1. A system for recognizing keywords in observed speech, comprising:

- means (106) for storing keyword templates;

- means (108) for storing filler templates derived from an arbitrary utterance long enough to contain a sample of the sounds occuring in a language;

- means (104) for deriving concatenated sequences of any of said stored templates;

- means (104) for determining which of said concatenated sequences best matches the observed speech; and

- means (109) for detecting and identifying any keywords present in the best matching concatenated sequence.

2. A system as claimed in claim 1, wherein said determining means includes:

means (104) for adding, when an unconcatenated template is con catenated to a partial template string, a fixed penalty to a score of said partial template string.

3. A system as claimed in any one of the preceding claims, com prising:

- input means (101), for inputting observed speech

- and means (102), for converting the observed speech to a parametric representation of the observed speech,

- the determining means (104) determining which of said concatenated sequences best matches the parametric representation of said observed speech presented at said input means (101).

4. A system as claimed in claim 3, further comprising: means (107), coupled to said filler template storing means (108) for deriving said filler templates and means (105) coupled to said keyword template storing means (106) for deriving said keyword templates.

5. A system as claimed in claim 4, wherein said filler template deriving means (107) comprises:

- means (107B) for segmenting an arbitrary training utterance, and

- means (107C), coupled to said segmenting means, for performing a statistical clustering analysis of said segments to select a subset of said segments as filler templates.

6. A system as claimed in claim 4, wherein said keyword template deriving means (105) comprises:

- means (104), coupled to said input means (101) for providing a parametric representation of at least one keyword, and means (105) for determining endpoints of said representation.

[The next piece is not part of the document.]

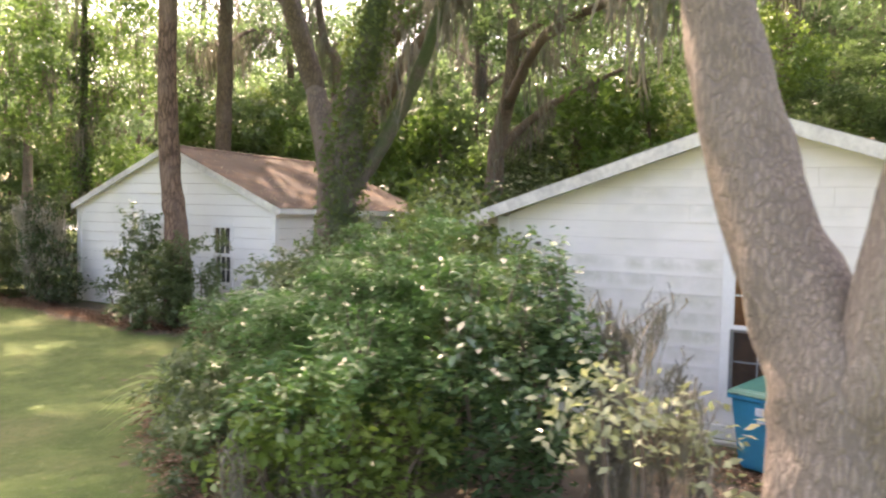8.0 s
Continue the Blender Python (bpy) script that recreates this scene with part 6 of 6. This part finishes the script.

7. A system as claimed in any of the preceding claims, wherein the filler templates have a duration in the range between the duration of phonemes and the duration of syllables.

8. A system as claimed in any of the preceding claims, wherein the filler templates storing means (108) stores between 50 and 500 short segments of previously recorded speech derived from a training utterance.

9. A system as claimed in any of claims 2 to 8, wherein the value of the fixed penalty is inversely proportional to the log of the number of filler templates.